DailyFX Fundamentals 12-14-2007

By Kathy Lien, Chief Strategist of DailyFX.com

US Dollar: Strongest Rally in 2 Years
Today we had the strongest one day rally in the US dollar against the Euro since May 2005. A number of factors can be attributed to the move such as strong consumer prices, Lufthansa’s purchase of a stake in JetBlue and overall risk aversion. However it is important to realize that the rally began at the European open and only exacerbated after the US numbers. The tide turned for the dollar yesterday when producer prices and retail sales came out much stronger than expected. Consumer prices only validated the strong inflationary pressures that we all know the US economy faces. For the Federal Reserve, this means that they will need to continue to be nimble with interest rate cuts, but at the same time they can also put an increasing focus on consumer spending because oil prices have come off its highs reducing the risk of further upside price pressure. The most important thing is that the consumer is not giving up which reduces any chance of a recession next year. Also, we are beginning to hear good news related to the financial sector. Lehman Brothers reported better than expected fourth quarter results while Citigroup announced plans to rescue seven affiliated investment funds. Looking ahead the dollar could continue to rally as year end position unwinding takes hold of the markets. A lot of money has been made going short dollars this year, particularly against the Euro. This latest breakdown makes the idea of booking profits now rather than later increasingly attractive. There are a lot of US economic releases scheduled for next week, but we consider most of them Tier 2 data, meaning that their market moving potential and impact on the Fed’s future interest rate decisions are minimal. These include the current account, Empire and Philly Fed manufacturing indices, the TIC data, the final figures of third quarter GDP, personal income and personal spending.

Meltdown in the Euro
Since the beginning of the month, the Euro has been trading in a 1.4525 to 1.4790 trading range. Today the currency has finally broken out of that range but to the surprise of many traders, the dollar strengthened instead of weakened. Everything from statistical analysis to fundamentals predicted dollar weakness over strength but perhaps that one sided signal is the exact reason why we had such a big move in the EUR/USD today. Headline Eurozone consumer prices were stronger than expected, growing by 3.1 percent last month, while core price growth remained unchanged at 1.9 percent. Unlike the Federal Reserve, the ECB thinks that headline prices are just as important as core prices which mean the ECB will continue to remain hawkish. To some degree, this is old news which is why the Euro did not react to the data. Instead, everyone is focused on what to do with their positions before the end of the year. The German IFO report, producer prices and Eurozone PMI are the most important releases on the Eurozone calendar next week. We expect all of the numbers to be Euro positive, but be careful of just trading the event risk because sentiment seems to be dominant driver of market activity at the moment.

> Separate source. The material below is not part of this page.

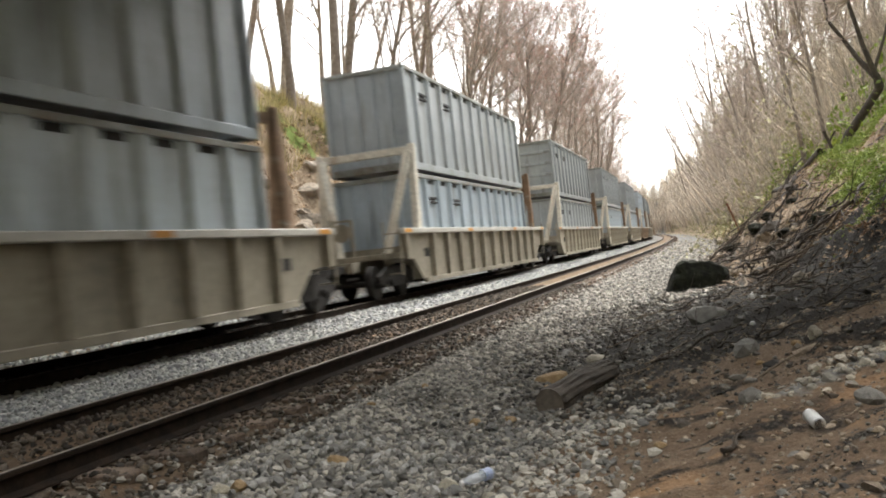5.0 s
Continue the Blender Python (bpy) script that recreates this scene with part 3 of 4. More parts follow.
def make_container(paint, label, lined_end=False):
    """A ribbed steel rubbish container, open at the top rail brackets; its base at z = 0."""
    c = tagged(new("container"), label, "container", "stacked containers")
    L, W = LENGTH / 2, WIDTH / 2
    part("body", box(bmesh.new(), -W + 0.09, W - 0.09, -L + 0.08, L - 0.08, 0.10, TALL - 0.10), paint, c)
    for s in (-1, 1):
        a, b = sorted((s * (W - 0.10), s * W))
        part("top_rail", bevelled(box(bmesh.new(), a, b, -L, L, TALL - 0.11, TALL), 0.012), M_FRAME, c)
        part("bottom_rail", bevelled(box(bmesh.new(), a, b, -L, L, 0.0, 0.20), 0.015), paint, c)
    for e in (-1, 1):
        a, b = sorted((e * (L - 0.10), e * L))
        part("end_rail", bevelled(box(bmesh.new(), -W + 0.1, W - 0.1, a, b, TALL - 0.13, TALL), 0.012), M_FRAME, c)
        part("end_sill", bevelled(box(bmesh.new(), -W + 0.1, W - 0.1, a, b, 0.0, 0.20), 0.012), M_FRAME, c)
        for s in (-1, 1):
            a2, b2 = sorted((s * (W - 0.14), s * W))
            a3, b3 = sorted((e * (L - 0.16), e * L))
            part("corner_casting", bevelled(box(bmesh.new(), a2, b2 + 0.0, a3, b3, 0.2, TALL - 0.11), 0.015), paint, c)
        if lined_end:
            slat = finish("end_slat", bevelled(box(bmesh.new(), -W + 0.14, W - 0.14, -0.035, 0.035, -0.07, 0.07), 0.012), paint)
            for k in range(4):
                o = new("end_slat", slat)
                o.parent, o.matrix_basis = c, pose(0, e * (L - 0.06), 0.55 + k * 0.58)
        else:
            slat = finish("end_post", bevelled(box(bmesh.new(), -0.06, 0.06, -0.035, 0.035, 0.2, TALL - 0.12), 0.012), paint)
            for k in range(4):
                o = new("end_post", slat)
                o.parent, o.matrix_basis = c, pose(-0.72 + k * 0.48, e * (L - 0.06), 0)
    bm = prism(bmesh.new(), [(-0.17, 0.0), (-0.085, 0.085), (0.085, 0.085), (0.17, 0.0)], "z", 0.2, TALL - 0.11)
    for vert in bm.verts:
        vert.co = Vector((vert.co.y, vert.co.x, vert.co.z))
    bmesh.ops.recalc_face_normals(bm, faces=bm.faces)
    rib = finish("side_rib", bm, paint)
    hole = finish("bracket_gap", box(bmesh.new(), -0.004, 0.004, -0.24, 0.24, -0.07, 0.05), M_SLOT)
    for s in (-1, 1):
        for k in range(11):
            o = new("side_rib", rib)
            o.parent, o.matrix_basis = c, pose(s * (W - 0.09), -L + 1.05 + k * 1.15, 0, 0, 0, 0 if s > 0 else 180)
            if k < 10:
                o = new("bracket_gap", hole)
                o.parent, o.matrix_basis = c, pose(s * (W - 0.086), -L + 1.05 + (k + 0.5) * 1.15, TALL - 0.17)
        for y in (-L + 1.5, -L + 3.8):
            v = bmesh.new()
            a, b = sorted((s * (W - 0.095), s * (W + 0.0)))
            for z in (TALL - 0.66, TALL - 0.78):
                box(v, a, b, y - 0.36, y + 0.36, z - 0.035, z + 0.035)
            part("vent_louvre", bevelled(v, 0.006), M_SLOT, c, "black slotted vent")
    return c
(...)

British Pound Sinks to 2 Month Lows
This week, the lack of meaningful UK economic data made the British pound completely vulnerable to dollar strength and weakness. Today was a perfect example of that dynamic as the pound came under pressure from nothing other than dollar buying. Next week, the tables should turn as we expect much more important UK numbers. The data on the UK calendar includes consumer prices, the minutes from the last monetary policy meeting, the current account balance, mortgage approvals, money supply and retail sales. The Bank of England minutes will be particularly interesting because even though the BoE lowered interest rates for the first in 2 years earlier this month, the statement was not dovish. The fate of the British pound will be dependent upon how soon the BoE will cut interest rates again, if at all. Keep an eye on the voting record because a small majority in favor of the rate cut would signal a nice pause before the next move while a unanimous vote would boost expectations for another rate cut in January.

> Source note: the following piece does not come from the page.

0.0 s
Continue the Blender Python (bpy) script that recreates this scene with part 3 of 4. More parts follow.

US Equities Erase Gain, Taking Carry Trades Down With It
Over the past two trading days, US equities have struggled to gain ground and failed to do so despite a groundbreaking announcement by central banks around the world. Today the bulls have finally given up, paving the way for stocks to close at a weekly low. Even though the Tankan report last night was much weaker than expected, Yen weakness was only sustained against the US dollar. Instead, risk appetite once again dominated Yen trading erasing all of the prior gains in the Yen crosses. The big event risk next week is the Bank of Japan interest rate decision – unfortunately, we do not expect much volatility from the decision because the BoJ has and will continue to leave interest rates unchanged for the foreseeable future.

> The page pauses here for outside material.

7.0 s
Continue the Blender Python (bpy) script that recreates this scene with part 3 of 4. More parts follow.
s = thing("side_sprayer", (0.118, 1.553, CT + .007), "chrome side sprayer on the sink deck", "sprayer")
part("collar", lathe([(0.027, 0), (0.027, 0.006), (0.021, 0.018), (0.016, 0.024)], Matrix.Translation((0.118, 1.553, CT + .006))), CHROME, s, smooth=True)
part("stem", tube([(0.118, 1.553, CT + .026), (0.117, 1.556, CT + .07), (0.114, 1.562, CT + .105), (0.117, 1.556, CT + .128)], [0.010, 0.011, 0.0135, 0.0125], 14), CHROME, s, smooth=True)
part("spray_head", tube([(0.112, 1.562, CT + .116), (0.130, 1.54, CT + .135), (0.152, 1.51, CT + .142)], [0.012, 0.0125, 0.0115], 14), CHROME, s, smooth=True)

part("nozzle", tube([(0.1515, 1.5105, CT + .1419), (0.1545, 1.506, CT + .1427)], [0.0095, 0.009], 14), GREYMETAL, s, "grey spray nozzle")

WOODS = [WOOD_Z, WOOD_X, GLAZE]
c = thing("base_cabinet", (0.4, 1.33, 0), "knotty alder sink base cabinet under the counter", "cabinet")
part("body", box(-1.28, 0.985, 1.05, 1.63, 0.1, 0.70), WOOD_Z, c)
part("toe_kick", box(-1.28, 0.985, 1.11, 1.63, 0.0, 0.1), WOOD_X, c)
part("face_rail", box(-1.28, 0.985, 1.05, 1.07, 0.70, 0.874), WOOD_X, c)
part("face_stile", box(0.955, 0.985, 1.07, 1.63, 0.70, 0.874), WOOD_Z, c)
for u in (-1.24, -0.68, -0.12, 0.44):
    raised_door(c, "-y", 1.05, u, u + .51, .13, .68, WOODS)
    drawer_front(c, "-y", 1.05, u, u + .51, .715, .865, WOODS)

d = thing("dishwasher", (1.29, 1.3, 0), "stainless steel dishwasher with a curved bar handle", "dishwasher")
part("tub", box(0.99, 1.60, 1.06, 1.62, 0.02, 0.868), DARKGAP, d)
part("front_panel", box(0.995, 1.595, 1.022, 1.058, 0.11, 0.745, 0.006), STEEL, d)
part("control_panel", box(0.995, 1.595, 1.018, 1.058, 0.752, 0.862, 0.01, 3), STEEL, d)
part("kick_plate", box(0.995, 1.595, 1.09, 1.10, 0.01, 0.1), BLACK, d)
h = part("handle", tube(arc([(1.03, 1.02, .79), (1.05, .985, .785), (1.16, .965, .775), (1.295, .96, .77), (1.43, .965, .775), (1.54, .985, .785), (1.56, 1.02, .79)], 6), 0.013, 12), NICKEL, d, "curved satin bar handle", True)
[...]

Continued Weakness in the Australian, New Zealand and Canadian Dollars
The Australian, New Zealand and Canadian dollars continued to sell-off today despite the lack of meaningful economic data. This was due entirely to dollar strength and general liquidation out of high yielding currencies. Next week, the commodity currencies could finally get a life of their own thanks to a heavy economic calendar. We are expecting the minutes from the last Reserve Bank of Australia monetary policy meeting, the New Zealand current account balance, third quarter GDP and Canadian consumer prices. We expect most of these event risks to be negative for the commodity currencies which goes in the line with the current technical outlook for these pairs. Support has been broken which suggests further losses.